Others cast light on the disputed contention between the damaged AR-15 rifle
recovered from Robideau’s exploded station wagon on the Kansas Turnpike and the
.223 shell casing allegedly found in the trunk of Coler’s car, which—keeping in
mind that no evidence or testimony
associated Peltier with that particular AR-15 in the first place and that even
FBI expert Evan Hodge acknowledged that at
least three AR-15s were involved in the shoot-out—represented the sum total
of the ballistics evidence against him.” (p.484; Emphasis added)
Well,
not quite.
So,
we have two basic questions: Was there evidence or testimony connecting Peltier
to this particular (essentially his) AR-15 at Jumping Bull? And did FBI
firearms expert Evan Hodge testify that “at least three AR-15s were involved in
the shoot-out?”
FBI
Laboratory firearms expert, Special Agent Evan Hodge’s testimony at Peltier’s 1977
Fargo, ND trial is contained within 145 pages of trial transcript amounting to over
48,000 words.
It
should come as no surprise that Agent Hodge never testified as Matthiessen
claimed.
At
no time does Agent Hodge make a statement in any manner that “at least three
AR-15s” were involved at Jumping Bull. Defense attorney Lowe never posed that
question to Hodge nor was it the subject of the many sidebar arguments before
the Court. There was much direct and cross-examination of Hodge about a number
of weapons and shell casings recovered both at Jumping Bull and other locations;
none of which included another AR-15.
The
closest these 145 pages of testimony came to the possible existence of any other
AR-15s that day was the recovery of a total of fourteen, (two groups of seven),
.223 shell casings (Lab items Q100-Q105, and Q130 located by the “green house”
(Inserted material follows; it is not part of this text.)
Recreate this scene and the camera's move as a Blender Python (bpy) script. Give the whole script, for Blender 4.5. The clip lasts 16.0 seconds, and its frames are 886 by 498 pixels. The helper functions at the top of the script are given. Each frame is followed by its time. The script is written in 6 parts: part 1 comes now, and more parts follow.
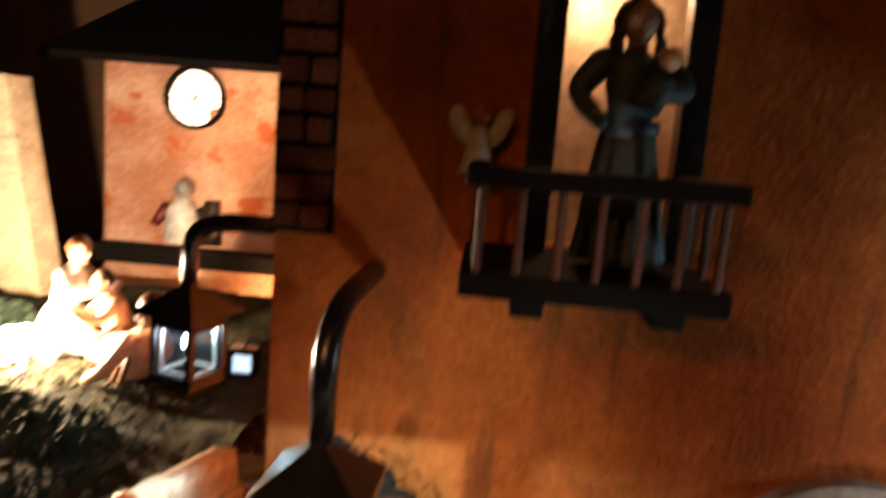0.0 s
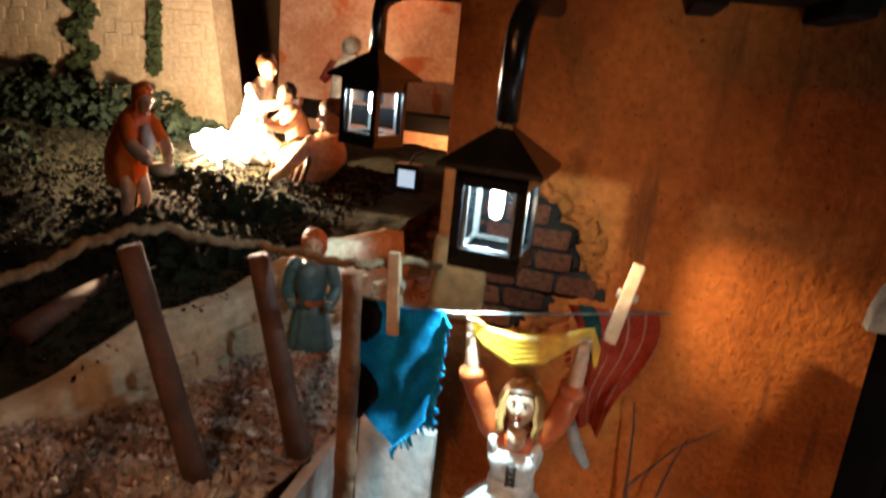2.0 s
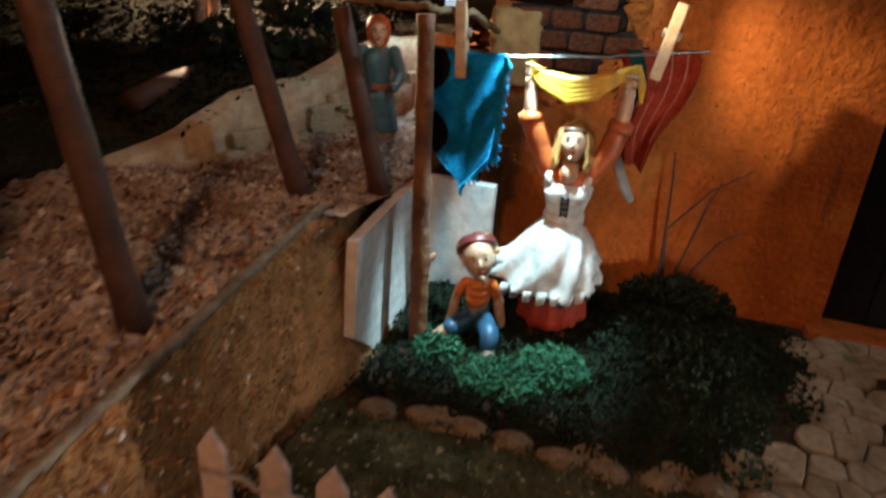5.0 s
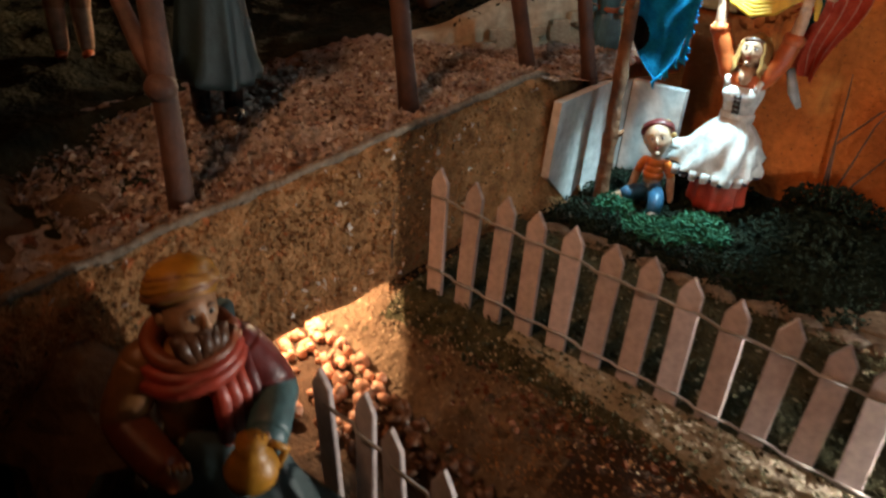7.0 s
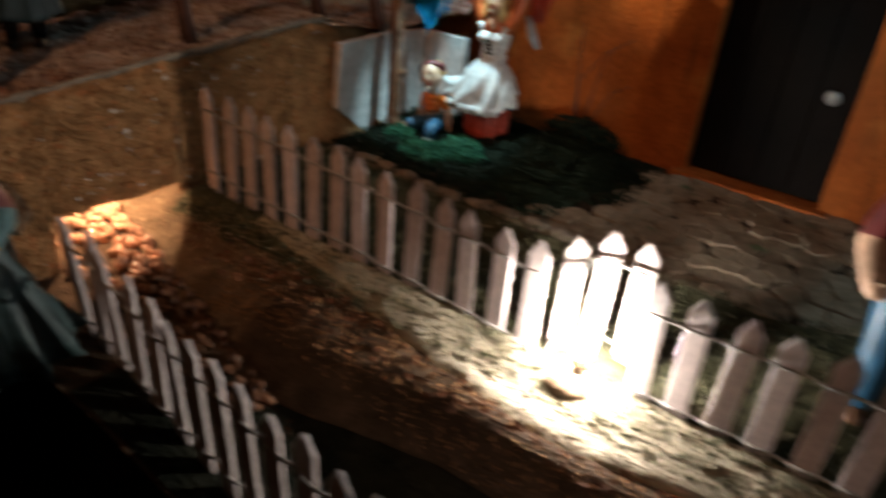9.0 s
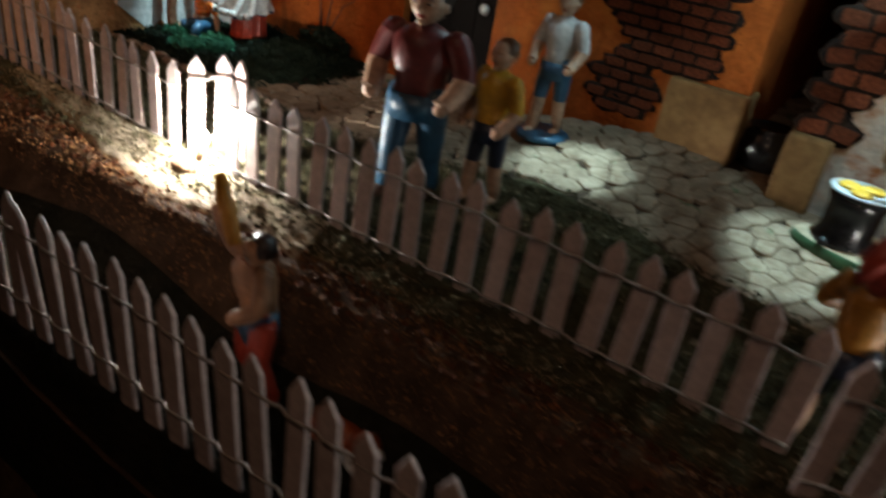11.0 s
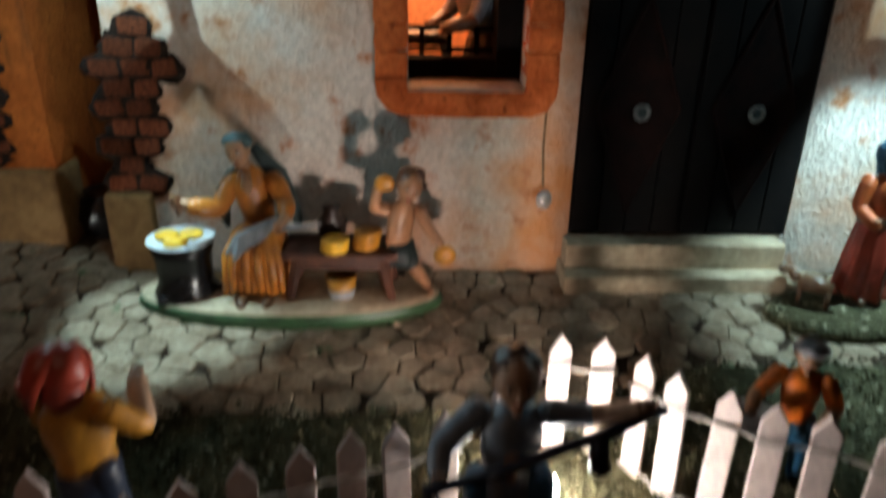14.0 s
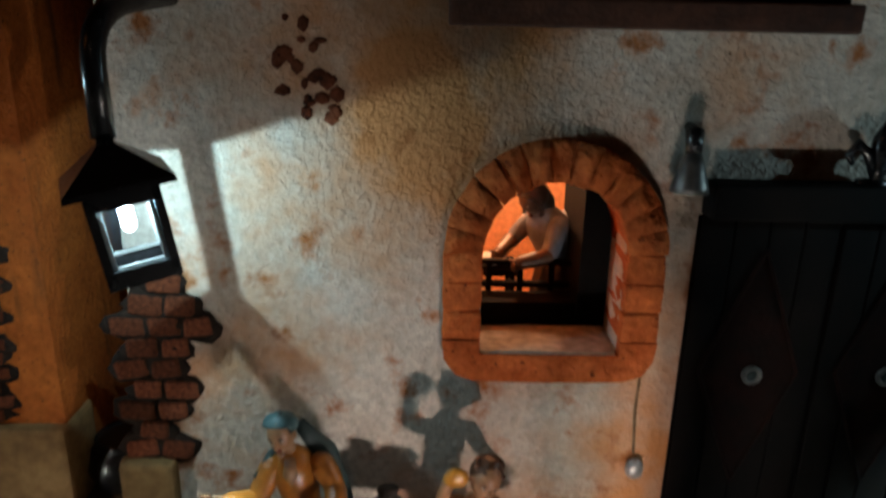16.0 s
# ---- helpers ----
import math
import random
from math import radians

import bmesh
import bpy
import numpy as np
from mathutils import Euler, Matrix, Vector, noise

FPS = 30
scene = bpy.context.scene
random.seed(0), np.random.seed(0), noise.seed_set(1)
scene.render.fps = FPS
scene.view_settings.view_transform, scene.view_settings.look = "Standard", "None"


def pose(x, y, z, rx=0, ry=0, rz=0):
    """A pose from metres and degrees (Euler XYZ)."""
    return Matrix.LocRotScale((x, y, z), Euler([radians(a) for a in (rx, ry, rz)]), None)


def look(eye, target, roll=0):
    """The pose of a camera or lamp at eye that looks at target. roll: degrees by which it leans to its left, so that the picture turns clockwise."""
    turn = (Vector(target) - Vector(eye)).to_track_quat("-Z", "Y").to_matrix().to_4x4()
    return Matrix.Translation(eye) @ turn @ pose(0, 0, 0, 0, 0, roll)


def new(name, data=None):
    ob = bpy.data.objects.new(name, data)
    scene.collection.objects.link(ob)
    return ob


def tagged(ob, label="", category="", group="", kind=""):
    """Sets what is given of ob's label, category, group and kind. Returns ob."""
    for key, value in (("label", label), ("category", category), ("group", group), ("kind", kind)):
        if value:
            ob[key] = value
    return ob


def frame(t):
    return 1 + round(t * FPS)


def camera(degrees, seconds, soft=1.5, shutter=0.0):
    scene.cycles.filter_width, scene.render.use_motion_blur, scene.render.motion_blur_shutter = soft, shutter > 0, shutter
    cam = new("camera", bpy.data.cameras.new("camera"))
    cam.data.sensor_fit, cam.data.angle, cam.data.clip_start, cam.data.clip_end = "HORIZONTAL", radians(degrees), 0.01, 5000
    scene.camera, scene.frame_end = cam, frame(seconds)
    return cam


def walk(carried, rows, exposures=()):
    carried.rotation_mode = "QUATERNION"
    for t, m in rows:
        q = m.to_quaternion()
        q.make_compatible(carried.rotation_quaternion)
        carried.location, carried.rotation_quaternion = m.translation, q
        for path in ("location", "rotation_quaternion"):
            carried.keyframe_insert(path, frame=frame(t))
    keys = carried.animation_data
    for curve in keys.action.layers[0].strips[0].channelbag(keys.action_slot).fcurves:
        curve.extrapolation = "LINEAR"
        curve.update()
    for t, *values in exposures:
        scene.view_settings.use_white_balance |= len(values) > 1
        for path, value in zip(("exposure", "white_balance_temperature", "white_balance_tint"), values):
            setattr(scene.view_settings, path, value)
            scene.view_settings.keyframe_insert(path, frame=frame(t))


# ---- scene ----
cam = camera(63.4, 16.0, soft=2.4, shutter=0.8)
PATH = [
    (0, (-0.01339, -0.02122, 0.30944), (-0.03393, 0.37361, 0.24867), 4.47),
    (0.5, (-0.01264, -0.03726, 0.28334), (-0.06909, 0.35005, 0.20086), 5.24),
    (1, (-0.02090, -0.04272, 0.26448), (-0.09742, 0.33962, 0.17524), 5.95),
    (1.5, (-0.01660, -0.05242, 0.25386), (-0.10336, 0.32535, 0.15507), 5.72),
    (2, (-0.01551, -0.05819, 0.23913), (-0.10604, 0.31531, 0.12822), 5.83),
    (2.5, (-0.00819, -0.06016, 0.22717), (-0.09627, 0.31137, 0.10797), 5.40),
    (3, (-0.00679, -0.06519, 0.21749), (-0.09044, 0.30552, 0.09269), 5.64),
    (3.2, (-0.00814, -0.06869, 0.21628), (-0.08987, 0.30171, 0.08929), 4.87),
    (5.3, (-0.00879, -0.13458, 0.19454), (-0.10706, 0.21108, 0.01887), 3.91),
    (5.5, (-0.01158, -0.14891, 0.19697), (-0.10263, 0.19772, 0.01933), 5.06),
    (6, (-0.00022, -0.18192, 0.19198), (-0.13396, 0.15247, 0.01794), 5.63),
    (6.5, (0.03996, -0.21329, 0.19586), (-0.14706, 0.08963, 0.01349), 5.35),
    (7, (0.07207, -0.22092, 0.18221), (-0.13861, 0.06248, -0.00568), 4.59),
    (7.5, (0.11130, -0.22492, 0.18381), (-0.11319, 0.04625, -0.00612), 4.14),
    (8, (0.15244, -0.22992, 0.17819), (-0.07944, 0.03813, -0.00722), 4.15),
    (8.5, (0.17857, -0.23099, 0.17429), (-0.05473, 0.03578, -0.01119), 3.99),
    (9, (0.22873, -0.22246, 0.18983), (0.02819, 0.06445, -0.00373), 5.22),
    (9.2, (0.24740, -0.21826, 0.18896), (0.05243, 0.07277, -0.00413), 5.39),
    (11.3, (0.49764, -0.23890, 0.17340), (0.31475, 0.06219, -0.01606), 9.91),
    (11.5, (0.51459, -0.22855, 0.17036), (0.33507, 0.07494, -0.01849), 9.12),
    (12, (0.53984, -0.22348, 0.16742), (0.39563, 0.09807, -0.02181), 8.33),
    (12.5, (0.56156, -0.21319, 0.16620), (0.46212, 0.12345, -0.02560), 7.01),
    (13, (0.57735, -0.19953, 0.16299), (0.52740, 0.14637, -0.03158), 4.45),
    (13.5, (0.58086, -0.17907, 0.16716), (0.57258, 0.17672, -0.01544), 2.98),
    (14, (0.58346, -0.14973, 0.19905), (0.59603, 0.21701, 0.03986), 1.12),
    (14.5, (0.57349, -0.12475, 0.22126), (0.58785, 0.24602, 0.07184), 0.98),
    (15, (0.55915, -0.10297, 0.23618), (0.56791, 0.27132, 0.09536), 0.64),
    (15.5, (0.55446, -0.08298, 0.25769), (0.56321, 0.29396, 0.12414), 1.14),
    (16, (0.55178, -0.06293, 0.26856), (0.56066, 0.31766, 0.14580), 1.31),
]
walk(cam, [(t, look(eye, target, roll)) for t, eye, target, roll in PATH], exposures=((0.0, 1.0), (0.5, 0.75), (1.0, 0.50), (1.5, 0.38), (2.0, 0.25), (3.0, 0.12), (6.5, 0.22), (7.6, 0.25), (8.5, -0.05), (9.0, -0.42), (11.5, 0.0), (12.0, 0.35), (12.5, 0.5), (13.0, 0.35), (13.5, 0.08), (14.0, -0.33), (15.0, -0.45), (15.5, -0.50), (16.0, -0.40)))
U = 0.1  # the plan below is in decimetres; U turns it into metres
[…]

at Jumping Bull and Q2513-Q2519 located in the “tent city” area) that were
eliminated as “not” being “extracted” from Peltier’s Wichita AR-15. (Trial Transcript
3323)
However,
seven of those (Q100-105 and Q130) were identified as being military type ammunition
and stamped with “LC” for “Lake City Arsenal,” a military manufacturer. This is the same type ammunition issued
to FBI agents and used after the shooting of Coler and Williams when other
agents and law enforcement responded to Jumping Bull and engaged in fire-fight
skirmishes as Peltier and others made their escape. (Trial transcript, 3320,
3384, 3389) In other words, the other AR-15s were brought there after the killings
of Agents’ Coler and Williams—by FBI personnel.
(Correctly
so, that does not account for the other seven .223 shell casings, which were
not further identified during Hodge’s testimony or during the trial; however,
that still doesn’t negate Matthiessen’s error. These other casings may be the subject
of a subsequent NPPA Blog.)
To
make it absolutely clear, defense attorney Lowe never asked Agent Hodge whether
there were “at least three (or any other number of) AR-15s” at Jumping Bull,
nor did Agent Hodge testify to that effect.
However,
as a finding of fact, the Eighth Circuit Court of Appeals concluded:
“When all is said and done, however, a few simple
but very important facts remain: The casing introduced into evidence had in
fact been extracted from the Wichita AR-15. This point was not disputed;
although the defense had its own ballistics expert, it offered no contrary
evidence.” (Eighth Circuit, September 11, 1986)
Thus,
Matthiessen reinforces the folklore with just another erroneous myth of
Peltier’s feigned innocence.
Also,
contrary to Matthiessen’s claim, it was established during the trial and
recognized by the Eighth Circuit Court that among the AIM participants during the
shooting that morning Peltier was the only one with an AR-15, a weapon he was
known to carry. (Eighth Circuit Court, September 11, 1986; see also NPPA
Editorial Essay #55 Critical Witnesses against Peltier.)
(It
would be fair to point out, yet again, that Matthiessen’s reporting was biased
from the beginning because he was on Peltier’s payroll when doing his extensive
research for the book. In exchange for full access to Peltier and the many
others involved, Matthiessen had agreed to share the profits.)
HAVING
IT BOTH WAYS: It is reasonable for
Peltier supporters to make an observation, or criticism, that the NPPA wants it
both ways; at once attacking Matthiessen’s reporting and then using ITSOCH to
provide proof of Peltier’s guilt.
But
that wouldn’t be a fair criticism. Here we point out a deliberate falsehood…not
just an error of fact or sloppy reporting from the trial transcript, but that
Matthiessen was completely wrong: Possibly deliberately so. This is an entirely
different scenario when, during the lengthy research for his book and his
access to Peltier and many others, Matthiessen “quotes” Peltier and others. For
an author to “quote” someone he has interviewed is more than merely significant,
it provides first-hand proof.
That’s
precisely why we can have it both
ways, pinpointing Mathiessen’s errors of fact and then throwing at Peltier some
of his own significant statements. And we are grateful to Matthiessen for providing
perhaps the most critical quote from Peltier in the entire 600-plus pages of
ITSOCH:
“I
seen Joe when he pulled it out of the trunk and I looked at him when he put it
on, and he gave me a smile.” (See July 8, 2012 Blog for complete details.)
And
for that we thank Peter Matthiessen for helping everyone understand Peltier’s
guilt beyond any doubt.
“In
the Spirit of Coler and Williams”
Ed
Woods
(P.S. All references are
available on the No Parole Peltier website; the trial transcript is available
on Peltier’s website, whoisleonardpeltier.info.)